• Your goal: Print exactly the part opening with the line containing "Continue the Blender" and closing with the line containing "dark switch under", with both of those lines included.

• Data shown:
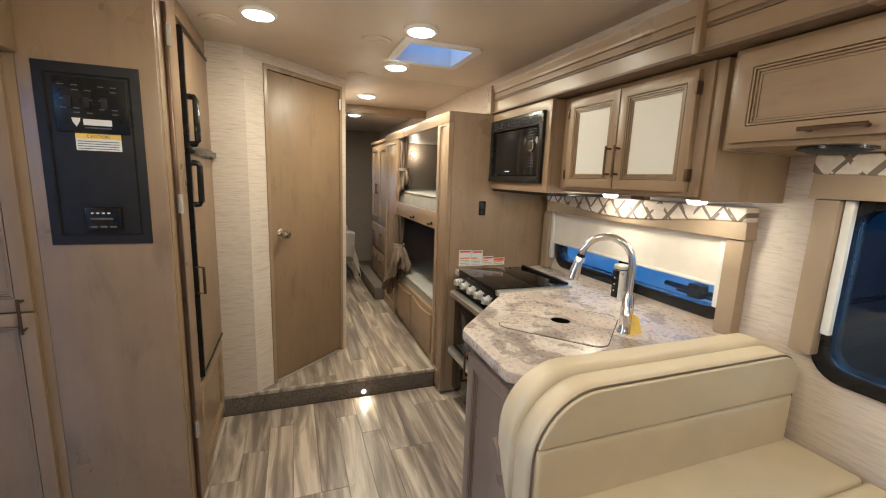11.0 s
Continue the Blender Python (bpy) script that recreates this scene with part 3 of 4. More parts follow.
# upper kitchen cabinet with two frosted doors
uc = thing("wall_cabinet", (1.18, 2.28, 1.44), "maple wall cabinet with two frosted-panel doors", "cabinet")
part("body", box((0.772, 2.034, 1.446), (1.556, 2.418, 1.892), 0.002), WOOD_Z, uc)
part("end_panel", box((1.558, 2.042, 1.433), (1.596, 2.418, 1.892), 0.003), WOOD_Z, uc)
part("filler", box((1.598, 2.06, 1.60), (1.637, 2.41, 1.892), 0.002), WOOD_Z, uc)
part("light_rail", box((0.772, 2.06, 1.436), (1.554, 2.41, 1.445), 0.002), TAN, uc)
for x0, w, hx in ((0.834, 0.330, 0.330 - 0.022), (1.169, 0.348, 0.022)):
    dd = shaker(uc, xz(x0, 2.034, 1.461), w, 0.410, 0.022, 0.040, "frosted white panel", panel_mat=FROST)
    bar_handle(dd, xz(x0 + hx, 2.012, 1.575), 0.13)
    hxx = x0 if hx > 0.1 else x0 + w
    for hz in (1.52, 1.81):
        part("hinge", box((hxx - 0.006, 2.007, hz - 0.022), (hxx + 0.006, 2.032, hz + 0.022), 0.003), BRONZE, dd)
solo("cabinet_catch", box((1.09, 2.20, 1.415), (1.17, 2.235, 1.433), 0.004), BRONZE, "small dark switch under the wall cabinet", "switch")

# microwave cabinet and microwave
mc = thing("microwave_cabinet", (0.43, 2.19, 1.41), "maple cabinet framing the built-in microwave", "cabinet")
part("frame", ring(rect(0.127, 1.424, 0.768, 1.8935), rect(0.15, 1.485, 0.71, 1.83), 0.0, 0.02, bev=0.002), WOOD_X, mc, "", xz(0, 1.977, 0))
part("side", box((0.748, 1.979, 1.424), (0.768, 2.418, 1.892), 0.002), WOOD_Z, mc)
part("side", box((0.147, 1.979, 1.424), (0.162, 2.418, 1.892), 0.002), WOOD_Z, mc)
part("underside", box((0.128, 1.975, 1.408), (0.76, 2.418, 1.423), 0.003), BLACK, mc, "black heat shield under the cabinet")
mw = thing("microwave", (0.43, 2.1, 1.47), "black built-in microwave oven with a trim kit", "microwave")
part("body", box((0.175, 1.98, 1.49), (0.70, 2.33, 1.82), 0.003), BLACK_MATTE, mw)
trim = part("trim_frame", ring(rect(0.134, 1.470, 0.724, 1.842), rect(0.168, 1.508, 0.69, 1.772), 0.0, 0.018, bev=0.004), BLACK, mw, "glossy black trim frame", xz(0, 1.956, 0))
for k in range(6):
    for j in range(4):
        part("vent_slot", box((0.176 + 0.086 * k, 1.9365, 1.789 + 0.010 * j), (0.176 + 0.086 * k + 0.066, 1.9395, 1.794 + 0.010 * j), 0), BLACK_MATTE, trim)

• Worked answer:
Continue the Blender Python (bpy) script that recreates this scene with part 3 of 4. More parts follow.
# upper kitchen cabinet with two frosted doors
uc = thing("wall_cabinet", (1.18, 2.28, 1.44), "maple wall cabinet with two frosted-panel doors", "cabinet")
part("body", box((0.772, 2.034, 1.446), (1.556, 2.418, 1.892), 0.002), WOOD_Z, uc)
part("end_panel", box((1.558, 2.042, 1.433), (1.596, 2.418, 1.892), 0.003), WOOD_Z, uc)
part("filler", box((1.598, 2.06, 1.60), (1.637, 2.41, 1.892), 0.002), WOOD_Z, uc)
part("light_rail", box((0.772, 2.06, 1.436), (1.554, 2.41, 1.445), 0.002), TAN, uc)
for x0, w, hx in ((0.834, 0.330, 0.330 - 0.022), (1.169, 0.348, 0.022)):
    dd = shaker(uc, xz(x0, 2.034, 1.461), w, 0.410, 0.022, 0.040, "frosted white panel", panel_mat=FROST)
    bar_handle(dd, xz(x0 + hx, 2.012, 1.575), 0.13)
    hxx = x0 if hx > 0.1 else x0 + w
    for hz in (1.52, 1.81):
        part("hinge", box((hxx - 0.006, 2.007, hz - 0.022), (hxx + 0.006, 2.032, hz + 0.022), 0.003), BRONZE, dd)
solo("cabinet_catch", box((1.09, 2.20, 1.415), (1.17, 2.235, 1.433), 0.004), BRONZE, "small dark switch under the wall cabinet", "switch")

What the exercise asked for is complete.